Associate Director, Feminist, Gender, and Sexuality Studies
PhD, UC Santa Cruz, Feminist Studies
MA, New York University, Business and Economic Journalism
BA, San Jose State University, Radio and Television/Mass Communications

Dr. Halima Kazem is the Associate Director of Stanford University’s Program in Feminist, Gender, Sexuality studies. Halima’s work is deeply rooted in feminist methodologies and 26 years of working as a journalist, lecturer, human rights researcher, oral historian, and filmmaker. Her research intersects in the areas of gender, empire, human rights, and media with a focus on Afghanistan. Halima’s forthcoming book, A Feminist History of Afghanistan: Resisting the Erasure of Women, unearths and narrates the little-told feminist history of women’s movements in Afghanistan. It will be published in the fall of 2025. Halima is also collaborating with the Hoover Institution as an oral historian and building an oral history archive about the US Afghan war. From 2022-2024 Halima was a University of California Chancellor’s postdoctoral fellow, where she started directing a documentary film about the codification of gender apartheid as a crime under international law.

In a decades-long career as a journalist, Halima published more than 300 news features and produced dozens of video stories for platforms as diverse as The Guardian, The Christian Science Monitor, Los Angeles Times, Newsweek Productions, Al Jazeera English and America, and the United Nations Fund for Women. This work entailed on-the ground investigative journalism internationally and in the United States –often in areas experiencing conflict and war—with government officials, ordinary citizens, and combatants. Her stories covered a diverse range of important topics, from women’s rights and constraints inTurkey, domestic violence in New Zealand, presidential elections in Afghanistan, and  LGBTQ rights and immigration in the United States.

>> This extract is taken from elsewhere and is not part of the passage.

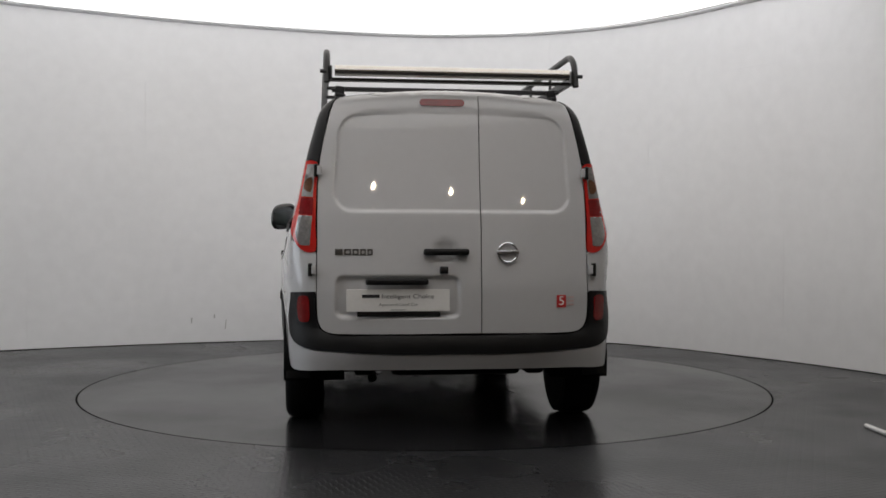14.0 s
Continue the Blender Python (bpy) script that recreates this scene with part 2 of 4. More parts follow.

Before joining Stanford University, Halima was a lecturer at San Jose State University for more than a decade and taught classes such as, Documentary Filmmaking, Media Law, Senior Seminar in Human Rights and Social Justice, and Gender and Crime. She also taught Women and War: A Transnational Feminist Analysis and Feminist Files Podcasting UCSC.  Earlier in her career, Halima worked for organizations such as the World Bank and the Institute for War and Peace reporting in training journalists on how to report sexual and gender-based violence, political rights, and business journalism. From 2002-2007 she co-produced “Frontrunner,” a documentary chronicling the campaign of the first female presidential candidate in Afghanistan.